The casting craftsmen of Kawaguchi City, Mannosuke and Bungo Suzuki, contracted to building the flame holder for the old National Stadium. After the passing of his father, Mannosuke, Mr. Akishige Suzuki worked alongside his older brother, Bungo, to complete the flame holder. Looking at the previous torch relay of the Tokyo Olympics, he felt the desire to run himself. He will raise the torch as a runner together with his now, deceased family.


—Please tell us about the time the flame holder was built?

The flame holder was made for the Asian Games held in Tokyo in 1958. At a time when craftsmen for flame holders could not be found, the then mayor of Kawaguchi City, Motoyoshi Ōno (governor of now Saitama Prefecture and grandfather of Motohiro Ōno), was asked by Masaji Tabata, a candidate of the Tokyo Olympics. This led to the manufacturing of the torch holder in Kawaguchi. With the skills then, to create a large torch holder was really tough, but my father (Mannosuke Suzuki) accepted the request and started working on it with my older brother (Bungo).

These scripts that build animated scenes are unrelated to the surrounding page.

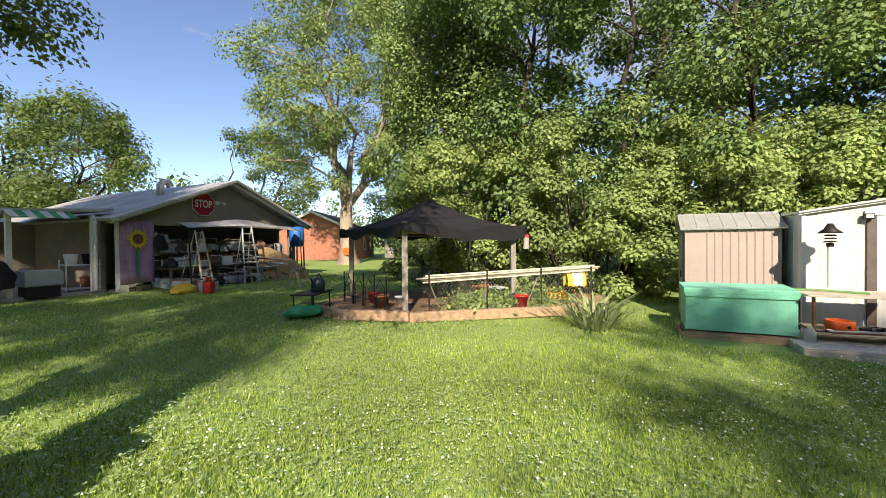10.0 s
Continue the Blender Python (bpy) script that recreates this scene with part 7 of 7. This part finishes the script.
def gable_house(name, x, y, rz, L, W, eave, ridge, wall, roof, label, windows=(), door=None, over=0.35, siding=False):
    """A house with its ridge along local x, centred; gables at both ends."""
    z = gz(x, y)
    t = thing(name, x, y, z, rz, label, "house", "houses")
    for s in (-1, 1):
        part("wall", bx((0, s * (W / 2 - 0.06), eave / 2), (L, 0.12, eave)), M[wall], t)
        part("wall", bx((s * (L / 2 - 0.06), 0, eave / 2), (0.12, W - 0.24, eave)), M[wall], t)
        part("gable", prism([(-W / 2, 0), (W / 2, 0), (0, ridge - eave)], 0.12, pose(s * (L / 2 - 0.06) - 0.06, 0, eave, 90, 0, 90)), M[wall], t)
        sl = math.degrees(math.atan((ridge - eave) / (W / 2)))
        hy = W / 2 + over
        hz = (ridge - eave) / (W / 2)
        part("roof", bx((0, s * hy / 2, ridge - hz * hy / 2 + 0.06), (L + 2 * over, hy / math.cos(radians(sl)) + 0.03, 0.1), (-s * sl, 0, 0)), M[roof], t)
        for e in (-1, 1):
            part("fascia", bx((e * (L / 2 + over), s * hy / 2, ridge - hz * hy / 2), (0.05, hy / math.cos(radians(sl)), 0.18), (-s * sl, 0, 0)), M["white"], t)
        part("gutter", bx((0, s * hy, ridge - hz * hy - 0.02), (L + 2 * over, 0.1, 0.12)), M["white"], t)
    if siding:
        n = int(eave / 0.14)
        for k in range(n):
            part("clapboard", bx((0, W / 2 + 0.006, 0.07 + 0.14 * k), (L, 0.018, 0.135), (4, 0, 0)), M[wall], t)
    for side, u, zc, w, h in windows:
        m = {"n": pose(u, W / 2, zc), "s": pose(u, -W / 2, zc, 0, 0, 180), "e": pose(L / 2, u, zc, 0, 0, -90), "w": pose(-L / 2, u, zc, 0, 0, 90)}[side]
        house_window(t, m @ pose(0, 0.01, 0), w, h)
    if door:
        side, u, w, h = door
        m = {"n": pose(u, W / 2 + 0.02, h / 2), "w": pose(-L / 2 - 0.02, u, h / 2, 0, 0, 90)}[side]
        d = part("door", bx((0, 0, 0), (w, 0.05, h), bev=0.005), M["white"], t, "white house door")
        d.matrix_basis = m
        part("door_glass", bx((0, 0.03, h * 0.25), (w * 0.5, 0.012, h * 0.3)), M["window_glass"], d)
        part("door_handle", bx((w * 0.38, 0.05, 0), (0.04, 0.04, 0.1)), M["steel"], d)
    return t


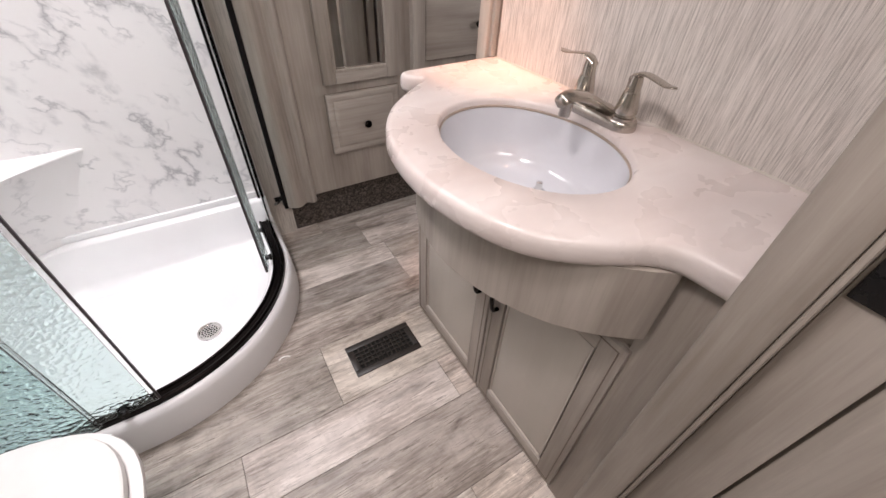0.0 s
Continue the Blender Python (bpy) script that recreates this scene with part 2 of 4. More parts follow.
def blush_stone(name, base, blush, vein):
    """Cast marble: soft drawn-out clouds of a pinker tone and a few faint wavering veins."""
    k = Nodes(name)
    cloud = k.noise(k.coords((0.42, 1.0, 1.0), (0, 0, 34)), 9.0, 3, 0.5, 0.3)
    wisp = k.noise(k.coords((0.3, 1.0, 1.0), (0, 0, 26)), 20.0, 3, 0.5, 0.3)
    col = k.mix(k.math("MULTIPLY", k.ramp(cloud, [(0.38, 0.0), (0.66, 1.0)]), 0.8), base, blush)
    col = k.mix(k.math("MULTIPLY", k.ramp(wisp, [(0.46, 0.0), (0.72, 1.0)]), 0.55), col, blush)
    line = k.math("ABSOLUTE", k.math("SUBTRACT", k.noise(k.coords((0.22, 1.0, 1.0), (0, 0, 30)), 6.0, 3, 0.5), 0.5))
    gate = k.ramp(k.noise(k.coords(), 6.0, 3), [(0.42, 0.0), (0.62, 1.0)])
    col = k.mix(k.math("MULTIPLY", k.math("MULTIPLY", k.ramp(line, [(0.0, 0.5), (0.05, 0.3), (0.16, 0.0)]), gate), 0.3), col, vein)
    k.set(Base_Color=col, Roughness=k.node("ShaderNodeMapRange", Value=k.noise(k.coords(), 14, 3), To_Min=0.22, To_Max=0.34))
    k.bump(k.noise(k.coords(), 30, 3), 0.03, 0.001)
    return k.m


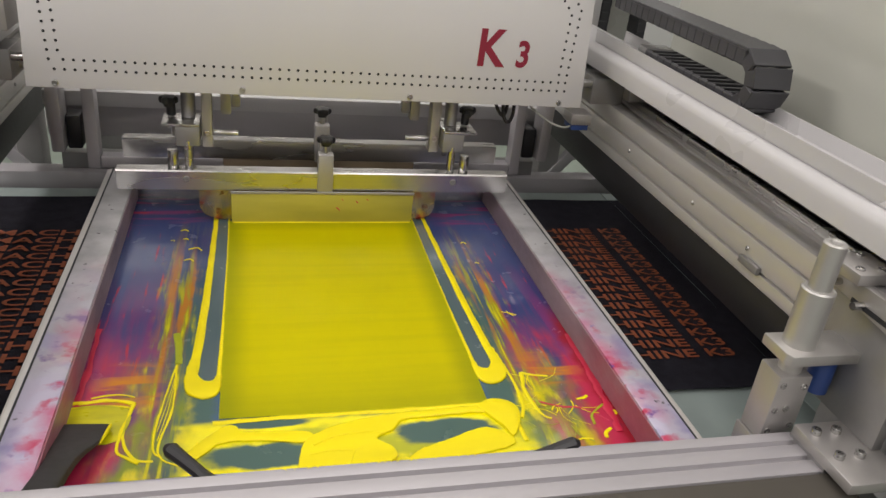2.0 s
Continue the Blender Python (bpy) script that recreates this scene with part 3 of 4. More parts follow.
ridge([(0.212, 0.19), (0.225, 0.184), (0.245, 0.18)], 0.0018, "ink_splash", parent=pool, wob=0.5)
ridge([(0.228, 0.334), (0.24, 0.329), (0.248, 0.324)], 0.0010, "ink_splash", parent=pool, wob=0.5)
ridge([(0.236, 0.336), (0.243, 0.322)], 0.0009, "ink_splash", parent=pool, wob=0.5)
for px, py, ln in ((-0.228, 0.60, 0.012), (-0.222, 0.57, 0.008), (-0.24, 0.565, 0.006), (-0.212, 0.535, 0.02), (-0.216, 0.50, 0.014), (0.222, 0.55, 0.008), (0.228, 0.48, 0.006)):
    ridge([(px, py), (px + ln * 0.6, py + ln * 0.3), (px + ln, py - ln * 0.2)], 0.0013, "ink_splash", parent=pool, wob=0.6)
redp = thing("crimson_ink", "clotted crimson ink along the inside of the screen frame", "ink")
for pts, r in (([(0.306, 0.27), (0.304, 0.2), (0.300, 0.13), (0.296, 0.07)], 0.006), ([(-0.304, 0.32), (-0.302, 0.24), (-0.303, 0.17)], 0.004), ([(0.21, 0.135), (0.24, 0.12), (0.265, 0.115), (0.29, 0.09)], 0.0018),
               ([(-0.30, 0.17), (-0.308, 0.12), (-0.31, 0.06)], 0.004)):
    ridge(pts, r * 0.8, "ink_clot", "redink", redp, wob=0.7, flat=0.2)
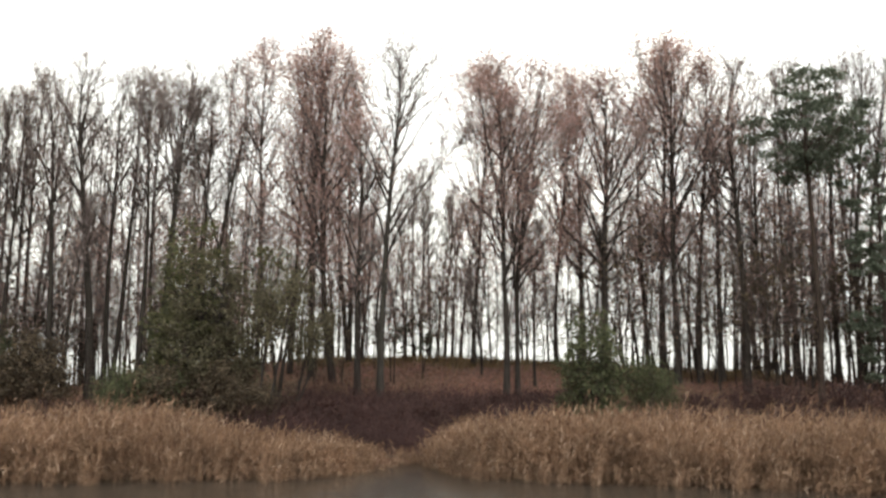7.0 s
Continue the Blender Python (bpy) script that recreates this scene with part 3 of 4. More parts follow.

—It seems that the production of the torch holder was extremely tough. 

The first torch holder that was built was not able to endure the pressure, leading the bolt to blow off, creating a hole, and resulting in failure. My father passed away 8 days later due to the shock. At this time, there was only a month left until the deadline for the torch holder to be built. Although I was a wooden mold prototype craftsman and not a casting craftsman, I took a break from my job to help out with the production given my mother’s words: “Your father passed away working for dear life; you guys should help out as well”. With consideration of not shocking my older brother who was in the front line of production, the news regarding our father’s death was not told until after the funeral. After the then-Minister of Construction, Ichirō Kōno (grandfather of Tarō Kōno, present minister appointed by the Cabinet Office), found out the hardship faced when making the torch holder, it was decided that the torch holder would be reused for the Tokyo Olympics and that a new torch holder would not be made. 



—What were some of the emotions you felt the moment the torch holder was lit with flame during the opening ceremony in 1964?

The moment the final runner of the torch relay, Yoshinori Sakai (19 at the time), went up the stairs of the old National Stadium, raised the torch and lit the torch holder, I was overwhelmed with emotion. I admired Mr. Sakai’s run, and I felt the desire to do it myself. The Olympic games will be held once again in Tokyo. Hearing that the torch relay will go past Kawaguchi City, I knew I had to run for sure. I’d like to run carrying the thoughts of my family and my father who died prior to the completion of the torch holder.


—It seems that you currently work as a wooden mold prototype craftsman.


Wooden molds are the base of molding in casting; they are used for packing sand and pulling out a mold. As vice president of “Kawaguchi Metalwork Handicraft Workshop”, I am working on succeeding techniques to younger generations. At the metalwork handicraft class, there are lots of opportunities to teach individuals about casting, but as a wooden mold prototype craftsman, I hold private exhibitions as well.



—Has it been over 50 years since you started playing softball?

As a member who founded the Minamihatogaya 3 Chōme Softball Club which has been around for more than 50 years locally, I play every week with people from the region. The team consists of players who are in their 70s with me being the only 80-year-old; I am the only member that’s been part of the team ever since the club was founded. Similar to when I am holding the metalwork handicraft class, I like working/playing with younger generations perhaps because I can keep feeling young.  



—What is something you’ve been working on for the torch relay?

Because the Olympics have been delayed a year, I feel the need to prepare another year. Other than playing softball, I cycle a bank alongside Shiba River for 5km everyday. In addition, I’ve been continuously walking 2 to 3 km. Running comes easy to me; I’ve almost always been first in my school’s marathon races.


—What kind of emotions do you want to embody on the day of running the torch relay?

As a matter of fact, the day in which the torch relay takes place in Kawaguchi City is July 6th, which is the day my older brother, Bunko, passed away. This makes me feel a deep connection between my family and the Olympic games. The starting point of Kawaguchi City’s torch relay is Aokichō Park. At Aokichō Park, the failed flame holder that was first built is neatly arranged and on display. Whenever I visit, I feel like I can meet my father and brothers again. I would like to run with the best of my abilities knowing that my deceased family members are cheering me on.